■ **DATASET EXCERPT**:
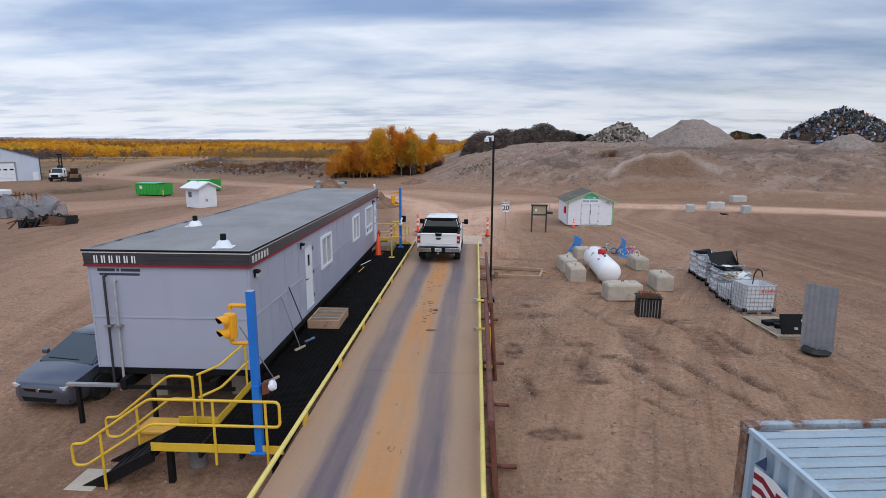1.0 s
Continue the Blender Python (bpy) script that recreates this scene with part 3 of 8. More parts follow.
base = dmix(dmath("MULTIPLY", dattr("lug"), 0.7), base, (0.088, 0.053, 0.037))
base = dmix(dmath("MULTIPLY", dattr("rut"), dramp(dnoise(5, 8, 0.7), [(0.36, 0.45), (0.56, 1.0)])), base, (0.088, 0.053, 0.036))
spoil_tone = dramp(dnoise(0.8, 8, 0.75), [(0.34, (0.125, 0.096, 0.084)), (0.46, (0.295, 0.220, 0.182)), (0.57, (0.430, 0.325, 0.270)), (0.68, (0.57, 0.46, 0.39))])
scrub = dramp(dnoise(0.13, 9, 0.75), [(0.36, (0.075, 0.052, 0.038)), (0.46, (0.16, 0.107, 0.067)), (0.54, (0.235, 0.152, 0.076)), (0.66, (0.25, 0.18, 0.132))])
base = dmix(dmath("MULTIPLY", dattr("bank"), 0.7), base, dmix(n_mid, (0.33, 0.220, 0.160), (0.62, 0.440, 0.330)))
base = dmix(dmath("MULTIPLY", dattr("grey"), 0.52), base, spoil_tone)
base = dmix(dmath("MULTIPLY", dattr("fresh"), 0.9), base, dmix(n_mid, (0.200, 0.118, 0.074), (0.400, 0.255, 0.165)))
bank_patch = dramp(dnoise(0.22, 7, 0.65), [(0.40, 0.75), (0.47, 0.0)])
base = dmix(dmath("MULTIPLY", dmath("SUBTRACT", dattr("bank"), dattr("fresh")), bank_patch), base, dmix(n_mid, (0.100, 0.073, 0.060), (0.25, 0.185, 0.150)))
bank_pale = dramp(dnoise(0.35, 8, 0.7), [(0.52, 0.0), (0.59, 0.8)])
base = dmix(dmath("MULTIPLY", dmath("SUBTRACT", dattr("bank"), dattr("fresh")), bank_pale), base, (0.53, 0.415, 0.340))
base = dmix(dmath("MULTIPLY", dattr("crest"), 0.5), base, (0.46, 0.36, 0.295))
base = dmix(dmath("MULTIPLY", dattr("burnt"), 0.6), base, (0.125, 0.098, 0.088))
base = dmix(dmath("MULTIPLY", dattr("rim"), 0.95), base, (0.68, 0.55, 0.46))
base = dmix(dattr("scrub"), base, scrub)
base = dmix(dmath("MULTIPLY", dattr("scrub"), dramp(dnoise(0.45, 8, 0.75), [(0.50, 0.0), (0.60, 0.7)])), base, (0.07, 0.05, 0.036))
# the ditch's shaded side is painted in as dark ground colour
base = dmix(dmath("MULTIPLY", dattr("ditch"), 0.9), base, dmix(n_mid, (0.05, 0.038, 0.026), (0.13, 0.095, 0.06)))
base = dmix(dmath("MULTIPLY", dattr("ridge"), 0.9), base, dmix(dramp(dnoise(0.6, 8, 0.75), [(0.36, 0.0), (0.64, 1.0)]), (0.045, 0.034, 0.032), (0.20, 0.152, 0.138)))
base = dmix(dmath("MULTIPLY", dattr("bank"), dramp(dnoise(2.6, 7, 0.75), [(0.57, 0.0), (0.63, 0.6)])), base, (0.080, 0.055, 0.043))
base = dmix(dmath("MULTIPLY", dattr("bank"), dramp(dnoise(3.6, 7, 0.75), [(0.60, 0.0), (0.68, 0.7)])), base, (0.40, 0.33, 0.28))
vor = nt.nodes.new("ShaderNodeTexVoronoi")
vor.inputs["Scale"].default_value = 20
DL(tc.outputs["Object"], vor.inputs["Vector"])
pebble = dramp(vor.outputs["Distance"], [(0.16, 1.0), (0.26, 0.0)])
chance = dramp(dnoise(2.2, 5, 0.65), [(0.42, 0.0), (0.56, 1.0)])
base = dmix(dmath("MULTIPLY", dmath("MULTIPLY", pebble, chance), 0.8), base, dmix(vor.outputs["Color"], (0.20, 0.15, 0.12), (0.44, 0.38, 0.33)))
big_vor = nt.nodes.new("ShaderNodeTexVoronoi")
big_vor.inputs["Scale"].default_value = 8.5
DL(tc.outputs["Object"], big_vor.inputs["Vector"])
big_chance = dramp(dnoise(1.3, 5, 0.65), [(0.44, 0.0), (0.58, 1.0)])
cobble = dmath("MULTIPLY", dramp(big_vor.outputs["Distance"], [(0.12, 1.0), (0.24, 0.0)]), big_chance)
base = dmix(dmath("MULTIPLY", cobble, 0.75), base, dramp(big_vor.outputs["Color"], [(0.2, (0.115, 0.080, 0.060)), (0.5, (0.270, 0.190, 0.140)), (0.8, (0.480, 0.400, 0.340))]))
crack_vor = nt.nodes.new("ShaderNodeTexVoronoi")
crack_vor.feature = "DISTANCE_TO_EDGE"
crack_vor.inputs["Scale"].default_value = 7.0
DL(tc.outputs["Object"], crack_vor.inputs["Vector"])
crack = dmath("MULTIPLY", dramp(crack_vor.outputs["Distance"], [(0.02, 1.0), (0.07, 0.0)]), dattr("dried"))
base = dmix(dmath("MULTIPLY", crack, 0.75), base, (0.110, 0.072, 0.050))
grain = dramp(dnoise(0.7, 5, 0.6), [(0.38, 0.25), (0.62, 0.95)])
base = dmix(grain, base, dramp(n_fine, [(0.25, 0.20), (0.75, 0.80)]), "OVERLAY")
base = dmix(0.5, base, dramp(n_grit, [(0.3, 0.12), (0.7, 0.88)]), "OVERLAY")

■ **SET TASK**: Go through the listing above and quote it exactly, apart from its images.

■ **FULL RESPONSE**:
1.0 s
Continue the Blender Python (bpy) script that recreates this scene with part 3 of 8. More parts follow.
base = dmix(dmath("MULTIPLY", dattr("lug"), 0.7), base, (0.088, 0.053, 0.037))
base = dmix(dmath("MULTIPLY", dattr("rut"), dramp(dnoise(5, 8, 0.7), [(0.36, 0.45), (0.56, 1.0)])), base, (0.088, 0.053, 0.036))
spoil_tone = dramp(dnoise(0.8, 8, 0.75), [(0.34, (0.125, 0.096, 0.084)), (0.46, (0.295, 0.220, 0.182)), (0.57, (0.430, 0.325, 0.270)), (0.68, (0.57, 0.46, 0.39))])
scrub = dramp(dnoise(0.13, 9, 0.75), [(0.36, (0.075, 0.052, 0.038)), (0.46, (0.16, 0.107, 0.067)), (0.54, (0.235, 0.152, 0.076)), (0.66, (0.25, 0.18, 0.132))])
base = dmix(dmath("MULTIPLY", dattr("bank"), 0.7), base, dmix(n_mid, (0.33, 0.220, 0.160), (0.62, 0.440, 0.330)))
base = dmix(dmath("MULTIPLY", dattr("grey"), 0.52), base, spoil_tone)
base = dmix(dmath("MULTIPLY", dattr("fresh"), 0.9), base, dmix(n_mid, (0.200, 0.118, 0.074), (0.400, 0.255, 0.165)))
bank_patch = dramp(dnoise(0.22, 7, 0.65), [(0.40, 0.75), (0.47, 0.0)])
base = dmix(dmath("MULTIPLY", dmath("SUBTRACT", dattr("bank"), dattr("fresh")), bank_patch), base, dmix(n_mid, (0.100, 0.073, 0.060), (0.25, 0.185, 0.150)))
bank_pale = dramp(dnoise(0.35, 8, 0.7), [(0.52, 0.0), (0.59, 0.8)])
base = dmix(dmath("MULTIPLY", dmath("SUBTRACT", dattr("bank"), dattr("fresh")), bank_pale), base, (0.53, 0.415, 0.340))
base = dmix(dmath("MULTIPLY", dattr("crest"), 0.5), base, (0.46, 0.36, 0.295))
base = dmix(dmath("MULTIPLY", dattr("burnt"), 0.6), base, (0.125, 0.098, 0.088))
base = dmix(dmath("MULTIPLY", dattr("rim"), 0.95), base, (0.68, 0.55, 0.46))
base = dmix(dattr("scrub"), base, scrub)
base = dmix(dmath("MULTIPLY", dattr("scrub"), dramp(dnoise(0.45, 8, 0.75), [(0.50, 0.0), (0.60, 0.7)])), base, (0.07, 0.05, 0.036))
# the ditch's shaded side is painted in as dark ground colour
base = dmix(dmath("MULTIPLY", dattr("ditch"), 0.9), base, dmix(n_mid, (0.05, 0.038, 0.026), (0.13, 0.095, 0.06)))
base = dmix(dmath("MULTIPLY", dattr("ridge"), 0.9), base, dmix(dramp(dnoise(0.6, 8, 0.75), [(0.36, 0.0), (0.64, 1.0)]), (0.045, 0.034, 0.032), (0.20, 0.152, 0.138)))
base = dmix(dmath("MULTIPLY", dattr("bank"), dramp(dnoise(2.6, 7, 0.75), [(0.57, 0.0), (0.63, 0.6)])), base, (0.080, 0.055, 0.043))
base = dmix(dmath("MULTIPLY", dattr("bank"), dramp(dnoise(3.6, 7, 0.75), [(0.60, 0.0), (0.68, 0.7)])), base, (0.40, 0.33, 0.28))
vor = nt.nodes.new("ShaderNodeTexVoronoi")
vor.inputs["Scale"].default_value = 20
DL(tc.outputs["Object"], vor.inputs["Vector"])
pebble = dramp(vor.outputs["Distance"], [(0.16, 1.0), (0.26, 0.0)])
chance = dramp(dnoise(2.2, 5, 0.65), [(0.42, 0.0), (0.56, 1.0)])
base = dmix(dmath("MULTIPLY", dmath("MULTIPLY", pebble, chance), 0.8), base, dmix(vor.outputs["Color"], (0.20, 0.15, 0.12), (0.44, 0.38, 0.33)))
big_vor = nt.nodes.new("ShaderNodeTexVoronoi")
big_vor.inputs["Scale"].default_value = 8.5
DL(tc.outputs["Object"], big_vor.inputs["Vector"])
big_chance = dramp(dnoise(1.3, 5, 0.65), [(0.44, 0.0), (0.58, 1.0)])
cobble = dmath("MULTIPLY", dramp(big_vor.outputs["Distance"], [(0.12, 1.0), (0.24, 0.0)]), big_chance)
base = dmix(dmath("MULTIPLY", cobble, 0.75), base, dramp(big_vor.outputs["Color"], [(0.2, (0.115, 0.080, 0.060)), (0.5, (0.270, 0.190, 0.140)), (0.8, (0.480, 0.400, 0.340))]))
crack_vor = nt.nodes.new("ShaderNodeTexVoronoi")
crack_vor.feature = "DISTANCE_TO_EDGE"
crack_vor.inputs["Scale"].default_value = 7.0
DL(tc.outputs["Object"], crack_vor.inputs["Vector"])
crack = dmath("MULTIPLY", dramp(crack_vor.outputs["Distance"], [(0.02, 1.0), (0.07, 0.0)]), dattr("dried"))
base = dmix(dmath("MULTIPLY", crack, 0.75), base, (0.110, 0.072, 0.050))
grain = dramp(dnoise(0.7, 5, 0.6), [(0.38, 0.25), (0.62, 0.95)])
base = dmix(grain, base, dramp(n_fine, [(0.25, 0.20), (0.75, 0.80)]), "OVERLAY")
base = dmix(0.5, base, dramp(n_grit, [(0.3, 0.12), (0.7, 0.88)]), "OVERLAY")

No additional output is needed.